§ **WRITTEN EXERCISE**: Make an exact copy of the data below, leaving out every picture.

§ **RECORDED DATA**:
%%

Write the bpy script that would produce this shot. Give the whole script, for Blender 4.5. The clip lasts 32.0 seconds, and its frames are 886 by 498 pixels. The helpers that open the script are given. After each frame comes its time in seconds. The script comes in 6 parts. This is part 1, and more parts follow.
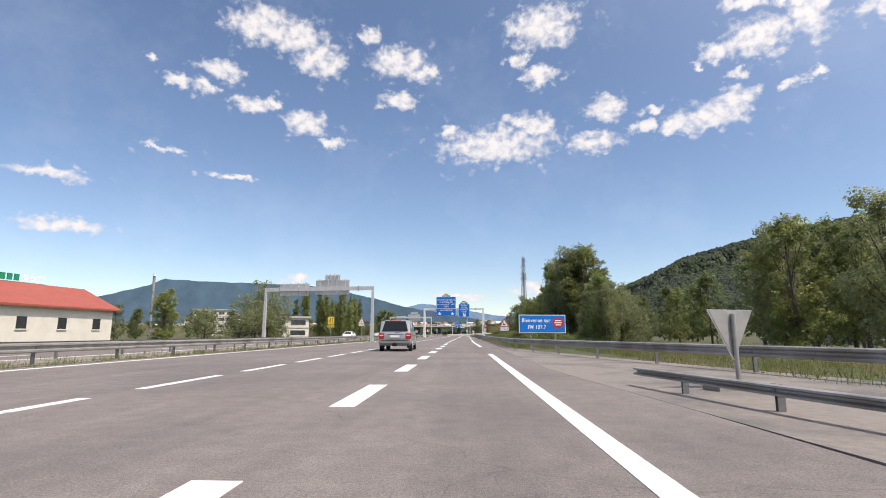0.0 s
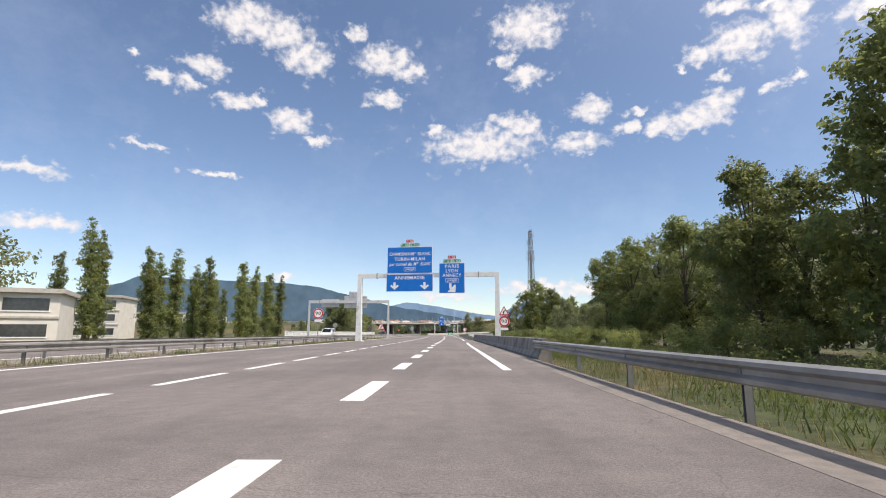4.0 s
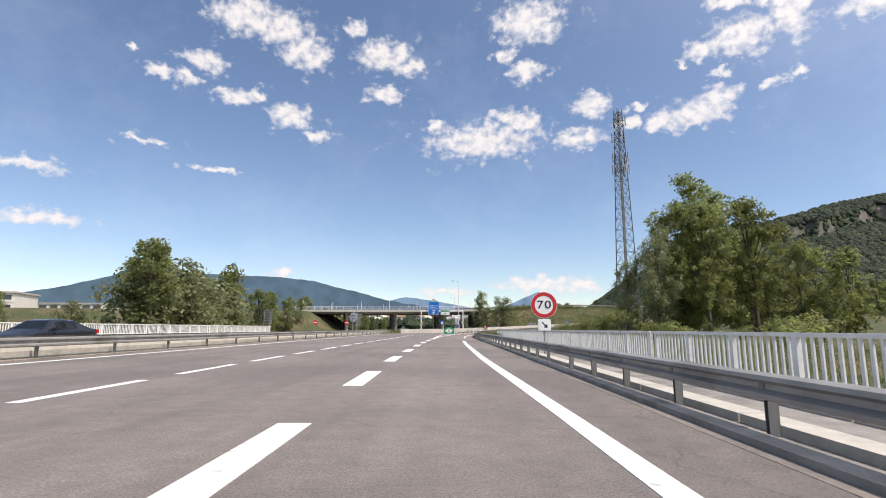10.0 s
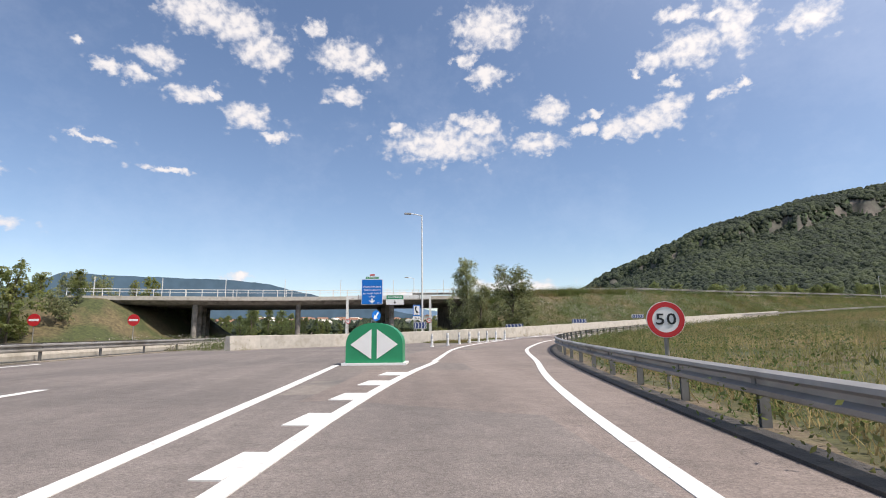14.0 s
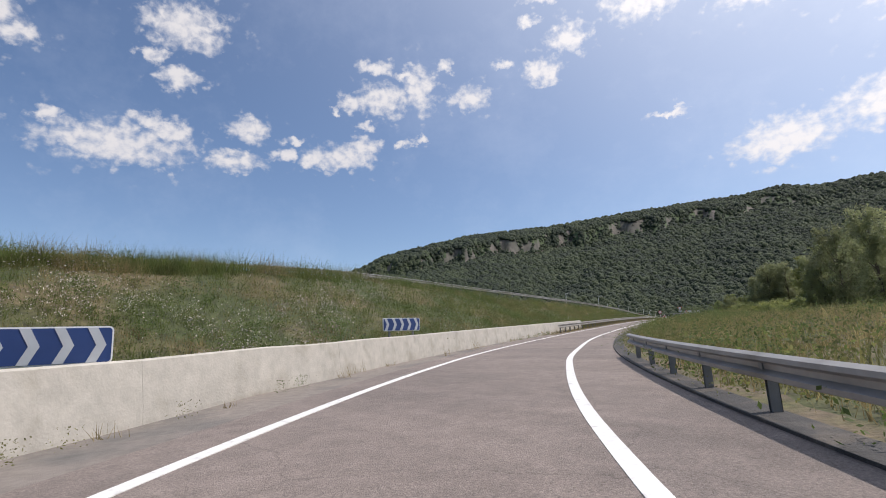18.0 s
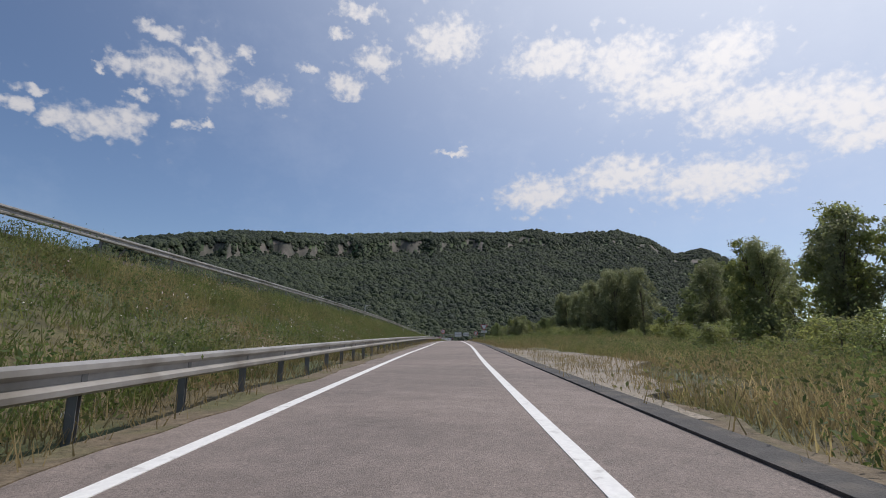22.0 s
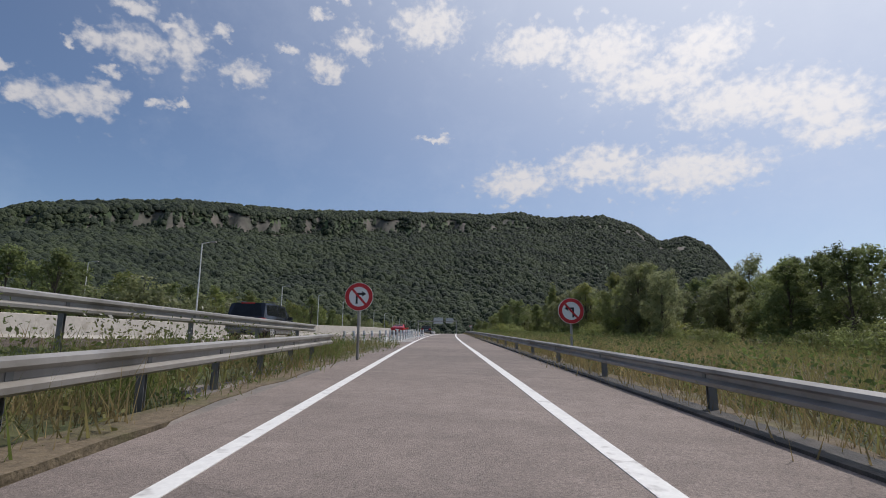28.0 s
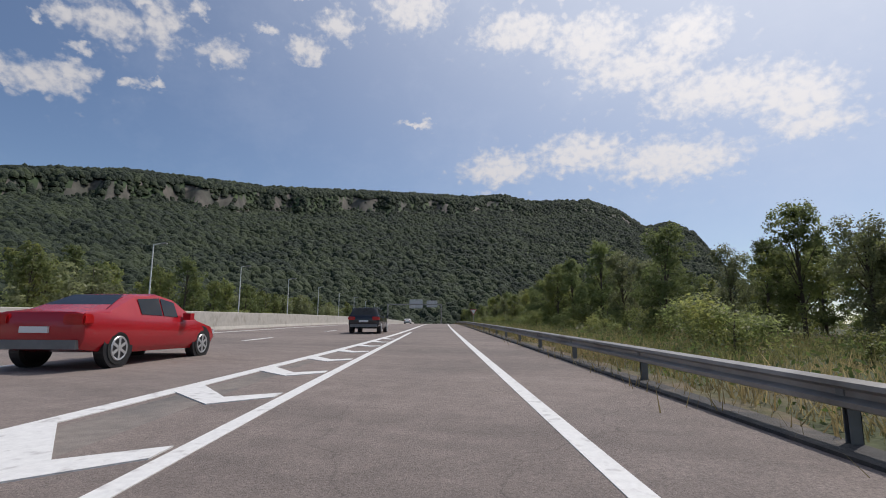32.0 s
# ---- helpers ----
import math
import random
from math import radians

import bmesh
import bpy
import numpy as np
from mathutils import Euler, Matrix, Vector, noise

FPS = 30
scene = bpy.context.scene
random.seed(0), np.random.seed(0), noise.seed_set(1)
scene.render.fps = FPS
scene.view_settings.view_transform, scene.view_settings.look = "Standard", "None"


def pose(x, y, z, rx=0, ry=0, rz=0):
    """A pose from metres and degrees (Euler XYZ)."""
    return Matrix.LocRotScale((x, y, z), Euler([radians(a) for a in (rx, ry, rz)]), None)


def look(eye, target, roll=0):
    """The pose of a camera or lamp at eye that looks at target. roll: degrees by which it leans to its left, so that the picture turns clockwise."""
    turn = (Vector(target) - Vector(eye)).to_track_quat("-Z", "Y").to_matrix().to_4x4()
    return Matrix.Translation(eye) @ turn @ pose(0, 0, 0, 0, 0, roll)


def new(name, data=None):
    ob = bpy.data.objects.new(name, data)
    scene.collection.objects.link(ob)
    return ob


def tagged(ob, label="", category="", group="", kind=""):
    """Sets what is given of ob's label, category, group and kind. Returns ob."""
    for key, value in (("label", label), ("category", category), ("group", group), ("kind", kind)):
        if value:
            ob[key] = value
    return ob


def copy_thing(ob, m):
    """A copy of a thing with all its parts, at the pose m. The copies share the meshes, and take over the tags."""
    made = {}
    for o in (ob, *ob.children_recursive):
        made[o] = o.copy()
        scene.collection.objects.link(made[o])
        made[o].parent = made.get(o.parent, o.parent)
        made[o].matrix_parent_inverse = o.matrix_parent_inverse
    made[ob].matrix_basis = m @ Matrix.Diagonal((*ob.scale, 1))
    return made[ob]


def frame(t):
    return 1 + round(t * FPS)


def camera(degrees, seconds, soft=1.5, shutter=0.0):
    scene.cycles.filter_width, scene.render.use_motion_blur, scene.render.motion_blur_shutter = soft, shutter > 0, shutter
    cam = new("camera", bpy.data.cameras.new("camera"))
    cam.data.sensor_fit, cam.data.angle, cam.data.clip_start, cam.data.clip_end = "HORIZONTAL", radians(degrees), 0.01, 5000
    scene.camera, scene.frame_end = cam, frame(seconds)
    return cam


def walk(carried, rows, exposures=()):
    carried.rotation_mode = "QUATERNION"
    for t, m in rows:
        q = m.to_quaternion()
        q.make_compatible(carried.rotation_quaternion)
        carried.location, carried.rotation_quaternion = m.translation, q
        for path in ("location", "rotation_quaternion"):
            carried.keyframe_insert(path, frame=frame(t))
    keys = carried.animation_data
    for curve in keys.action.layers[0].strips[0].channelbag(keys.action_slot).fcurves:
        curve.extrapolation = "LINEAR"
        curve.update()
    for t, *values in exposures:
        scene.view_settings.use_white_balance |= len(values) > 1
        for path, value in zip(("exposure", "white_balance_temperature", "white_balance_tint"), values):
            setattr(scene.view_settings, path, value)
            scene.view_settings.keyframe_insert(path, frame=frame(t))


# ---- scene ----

%%

§ **ANSWER TO THIS PROBLEM**:
Write the bpy script that would produce this shot. Give the whole script, for Blender 4.5. The clip lasts 32.0 seconds, and its frames are 886 by 498 pixels. The helpers that open the script are given. After each frame comes its time in seconds. The script comes in 6 parts. This is part 1, and more parts follow.
0.0 s
4.0 s
10.0 s
14.0 s
18.0 s
22.0 s
28.0 s
32.0 s
# ---- helpers ----
import math
import random
from math import radians

import bmesh
import bpy
import numpy as np
from mathutils import Euler, Matrix, Vector, noise

FPS = 30
scene = bpy.context.scene
random.seed(0), np.random.seed(0), noise.seed_set(1)
scene.render.fps = FPS
scene.view_settings.view_transform, scene.view_settings.look = "Standard", "None"


def pose(x, y, z, rx=0, ry=0, rz=0):
    """A pose from metres and degrees (Euler XYZ)."""
    return Matrix.LocRotScale((x, y, z), Euler([radians(a) for a in (rx, ry, rz)]), None)


def look(eye, target, roll=0):
    """The pose of a camera or lamp at eye that looks at target. roll: degrees by which it leans to its left, so that the picture turns clockwise."""
    turn = (Vector(target) - Vector(eye)).to_track_quat("-Z", "Y").to_matrix().to_4x4()
    return Matrix.Translation(eye) @ turn @ pose(0, 0, 0, 0, 0, roll)


def new(name, data=None):
    ob = bpy.data.objects.new(name, data)
    scene.collection.objects.link(ob)
    return ob


def tagged(ob, label="", category="", group="", kind=""):
    """Sets what is given of ob's label, category, group and kind. Returns ob."""
    for key, value in (("label", label), ("category", category), ("group", group), ("kind", kind)):
        if value:
            ob[key] = value
    return ob


def copy_thing(ob, m):
    """A copy of a thing with all its parts, at the pose m. The copies share the meshes, and take over the tags."""
    made = {}
    for o in (ob, *ob.children_recursive):
        made[o] = o.copy()
        scene.collection.objects.link(made[o])
        made[o].parent = made.get(o.parent, o.parent)
        made[o].matrix_parent_inverse = o.matrix_parent_inverse
    made[ob].matrix_basis = m @ Matrix.Diagonal((*ob.scale, 1))
    return made[ob]


def frame(t):
    return 1 + round(t * FPS)


def camera(degrees, seconds, soft=1.5, shutter=0.0):
    scene.cycles.filter_width, scene.render.use_motion_blur, scene.render.motion_blur_shutter = soft, shutter > 0, shutter
    cam = new("camera", bpy.data.cameras.new("camera"))
    cam.data.sensor_fit, cam.data.angle, cam.data.clip_start, cam.data.clip_end = "HORIZONTAL", radians(degrees), 0.01, 5000
    scene.camera, scene.frame_end = cam, frame(seconds)
    return cam


def walk(carried, rows, exposures=()):
    carried.rotation_mode = "QUATERNION"
    for t, m in rows:
        q = m.to_quaternion()
        q.make_compatible(carried.rotation_quaternion)
        carried.location, carried.rotation_quaternion = m.translation, q
        for path in ("location", "rotation_quaternion"):
            carried.keyframe_insert(path, frame=frame(t))
    keys = carried.animation_data
    for curve in keys.action.layers[0].strips[0].channelbag(keys.action_slot).fcurves:
        curve.extrapolation = "LINEAR"
        curve.update()
    for t, *values in exposures:
        scene.view_settings.use_white_balance |= len(values) > 1
        for path, value in zip(("exposure", "white_balance_temperature", "white_balance_tint"), values):
            setattr(scene.view_settings, path, value)
            scene.view_settings.keyframe_insert(path, frame=frame(t))


# ---- scene ----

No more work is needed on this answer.